• [Written exercise]
Set out every line bearing the string "with".

• [Collected material]
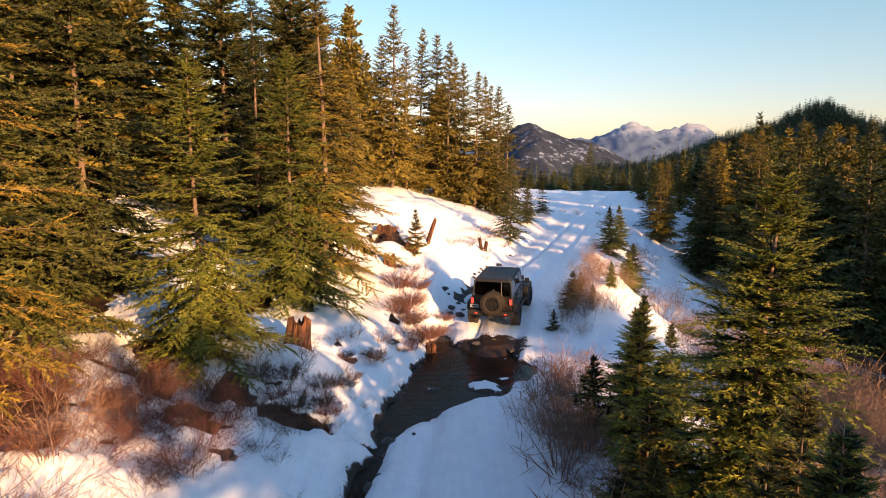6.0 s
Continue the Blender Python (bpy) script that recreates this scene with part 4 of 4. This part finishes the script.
    solid("rear_bumper", [block((-.86, -2.32, .54), (.86, -2.08, .72), (.02, .02, 0), .035), block((-.12, -2.40, .46), (.12, -2.10, .56), None, .02)], BLACK, car)
    solid("front_bumper", block((-.86, 2.12, .54), (.86, 2.36, .74), (.05, 0, .04), .035), BLACK, car)
    plate = solid("number_plate", block((-.80, -2.145, .78), (-.49, -2.125, .91), None, .004, 1), PLATE, car, "pale plate with dark bars")
    solid("plate_bar", block((-.75, -2.15, .82), (-.54, -2.143, .865), None, 0), BLACK, plate)
    solid("exhaust_pipe", lathe([(-.09, .035), (.09, .035)], 12), CHROME, car).matrix_local = pose(.55, -2.15, .46, 0, 0, 90)
    solid("antenna", block((.735, .86, 1.18), (.742, .867, 1.95), None, 0), BLACK, car)
    # slim pale upright to the right of the spare wheel
    solid("rear_pole", [block((.355, -2.11, 1.0), (.375, -2.09, 1.78), None, .004, 1), block((.34, -2.12, .96), (.39, -2.08, 1.04), None, .008, 1)], CHROME, car, "slim pale upright pole")
    solid("hood_latch", block((.60, 1.55, 1.10), (.68, 1.63, 1.19), None, .01, 1), BLACK, car)
    for sx_ in (-.38, .38):
        for yy in (-.15, -1.05):
            solid("seat", [block((sx_ - .24, yy - .1, .75), (sx_ + .24, yy + .4, 1.0), None, .05), block((sx_ - .23, yy - .22, .95), (sx_ + .23, yy - .06, 1.48), (.05, 0, .06), .05),
                           block((sx_ - .12, yy - .24, 1.47), (sx_ + .12, yy - .13, 1.64), None, .04)], BLACK, car)
    solid("roll_bar", [block((-.66, -.42, 1.66), (.66, -.34, 1.72), None, .02), block((-.62, -1.6, 1.64), (-.56, .3, 1.70), None, .02), block((.56, -1.6, 1.64), (.62, .3, 1.70), None, .02)], BLACK, car)
    for s in (-1, 1):
        flip = 0 if s > 0 else 180
        wheel("wheel", car, pose(s * .82, -1.42, .43, 0, 0, flip))
        wheel("wheel", car, pose(s * .82, 1.45, .43, 0, 0, flip - 8))
    return car


off_road_car(3.15, 47.3, gz(3.2, 47.3) - .01, -15.0, 2.2)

• [Task response]
Continue the Blender Python (bpy) script that recreates this scene with part 4 of 4. This part finishes the script.
    plate = solid("number_plate", block((-.80, -2.145, .78), (-.49, -2.125, .91), None, .004, 1), PLATE, car, "pale plate with dark bars")